The Institute of Energy Security(IES) is advising government to be cautious in hedging its import of oil.
This follows a report by Reuters that government is considering hedging its oil import after the price of Brent crude saw an increase from about 65 dollars per barrel to 71 dollars per barrel this week.
“It’s a challenge and we are working on a comprehensive oil risk management strategy to ensure we remain on track … Buying some call options is most likely,” a source at the Ministry of Finance told the Reuters News agency in Accra.
But speaking to Citi Business News, the Executive Director of the IES, Kwesi Anamua Sakyi cautioned that government must consider all predictions before it commits the country into such a transaction.
“Hedging against an investment risk means strategically using instruments to offset the risk of adverse price movement. It is a good tool used to mitigate risks. But let ask, what is the reference that government wants to use in setting the hedge price.? If you are not careful and you don’t do proper analysis you stand to lose in the future,” He warned.
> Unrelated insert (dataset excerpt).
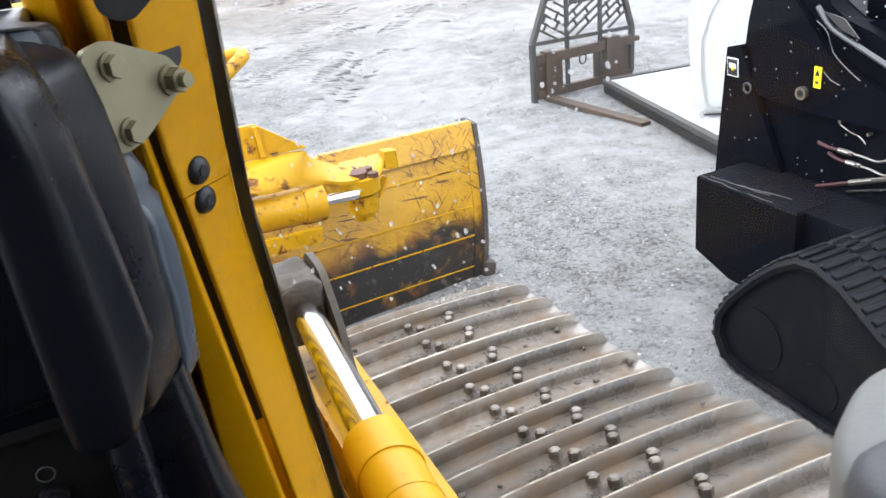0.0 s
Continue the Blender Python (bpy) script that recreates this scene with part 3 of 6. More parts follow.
for row in range(2):
    r = 0.0007 - 0.0002 * row
    for i in range(150):
        x = -XW + w + (i + 0.5 * (row % 2)) * 0.0026
        if x < XW - w:
            dot(x, Z0 + 0.0094 + row * 0.0024, r)
    for i in range(240):
        z = Z0 + 0.012 + (i + 0.5 * (row % 2)) * 0.0026
        for s in (1, -1):
            dot(s * (XW - w - 0.0014 - row * 0.0024), z, r)
tagged(part("border_dots", bm, SEALANT, windscreen, smooth=0), kind="stuff")
# maker's mark printed on the glass, as plain bars
bm = B()
rng = random.Random(5)
for z, x0, x1, h in ((2.1065, 0.140, 0.161, 0.0022), (2.1035, 0.137, 0.163, 0.0022), (2.1002, 0.139, 0.161, 0.0009), (2.0948, 0.133, 0.143, 0.0014), (2.0948, 0.147, 0.166, 0.0014), (2.0877, 0.142, 0.147, 0.0010), (2.0832, 0.141, 0.154, 0.0012)):
    x = x0
    while x < x1 - 0.0006:
        w = rng.uniform(0.0007, 0.0016)
        slab(bm, [screen(x, z - h / 2, -0.0015), screen(min(x + w, x1), z - h / 2, -0.0015), screen(min(x + w, x1), z + h / 2, -0.0015), screen(x, z + h / 2, -0.0015)], (0, 0.0003, 0))
        x += w + 0.0006
tube(bm, [screen(0.1505 + 0.0085 * math.cos(a), 2.1105 + 0.0042 * math.sin(a), -0.0013) for a in [math.pi * i / 10 for i in range(11)]], 0.0004, 5)
tube(bm, [screen(0.141, 2.1105, -0.0013), screen(0.160, 2.1105, -0.0013)], 0.0003, 5)
for x in (0.141, 0.160):
    tube(bm, [screen(x, 2.1085, -0.0013), screen(x, 2.1128, -0.0013)], 0.0009, 5)
tube(bm, [screen(0.159 + 0.0038 * math.cos(a), 2.0948 + 0.0038 * math.sin(a), -0.0013) for a in [math.pi * i / 8 for i in range(17)]], 0.0002, 4)
tube(bm, [screen(0.1495, 2.0862, -0.0013), screen(0.1555, 2.0862, -0.0013), screen(0.1555, 2.0895, -0.0013), screen(0.1495, 2.0895, -0.0013), screen(0.1495, 2.0862, -0.0013)], 0.0002, 4)
part("glass_mark", bm, FLAT_BLACK, windscreen, "small unreadable maker's mark on the glass", smooth=0)

# wipers outside the windscreen
def wiper_strip(pairs, t):
    """A flat arm from its two edges, t thick across the glass."""
    bm = B()
    rings(bm, [[(xu, y - t, zu), (xu, y + t, zu), (xl, y + t, zl), (xl, y - t, zl)] for y, xl, zl, xu, zu in pairs])
    bmesh.ops.bevel(bm, geom=[e for e in bm.edges if e.calc_face_angle(0) > 0.9], offset=0.0012, segments=2, affect="EDGES")
    return bm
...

According to Mr. Anamua Sakyi, there is the need to consider all options since the “IMF is projecting something around 53 dollar per barrel by close of year, [while] the World Bank is also quoting a similar figure”.
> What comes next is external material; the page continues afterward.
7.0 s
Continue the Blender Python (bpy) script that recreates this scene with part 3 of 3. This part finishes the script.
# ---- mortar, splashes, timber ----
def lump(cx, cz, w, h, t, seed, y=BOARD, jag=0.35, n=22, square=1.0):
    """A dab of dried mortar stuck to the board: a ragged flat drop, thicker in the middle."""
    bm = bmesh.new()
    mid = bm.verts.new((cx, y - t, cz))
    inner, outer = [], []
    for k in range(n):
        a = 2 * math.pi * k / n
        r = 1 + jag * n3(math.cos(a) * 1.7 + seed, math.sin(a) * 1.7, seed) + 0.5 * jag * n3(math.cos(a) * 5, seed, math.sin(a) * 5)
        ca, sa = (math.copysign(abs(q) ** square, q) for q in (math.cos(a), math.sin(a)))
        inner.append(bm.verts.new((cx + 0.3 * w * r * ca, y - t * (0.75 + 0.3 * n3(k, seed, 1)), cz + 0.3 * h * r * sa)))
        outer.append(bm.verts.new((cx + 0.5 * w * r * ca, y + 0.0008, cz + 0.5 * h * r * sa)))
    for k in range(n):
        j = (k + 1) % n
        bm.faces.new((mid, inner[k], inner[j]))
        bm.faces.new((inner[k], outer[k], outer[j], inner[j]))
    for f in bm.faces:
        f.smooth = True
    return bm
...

He pointed out that the only group forecasting a high price is OPEC, which is pegging the price above 70 dollars per barrel by close of year.
“OPEC is quoting 75 dollar per barrel, we have all these groups coming up with different figures. Which figure are we going to rely on, so it is important to do our own proper analysis of what the future price of oil will be,” he stressed.
Meanwhile, Mr. Anamua Sakyi described the increase in the price of oil as a positive development that could impact on revenue if production is stable from Ghana’s oil fields.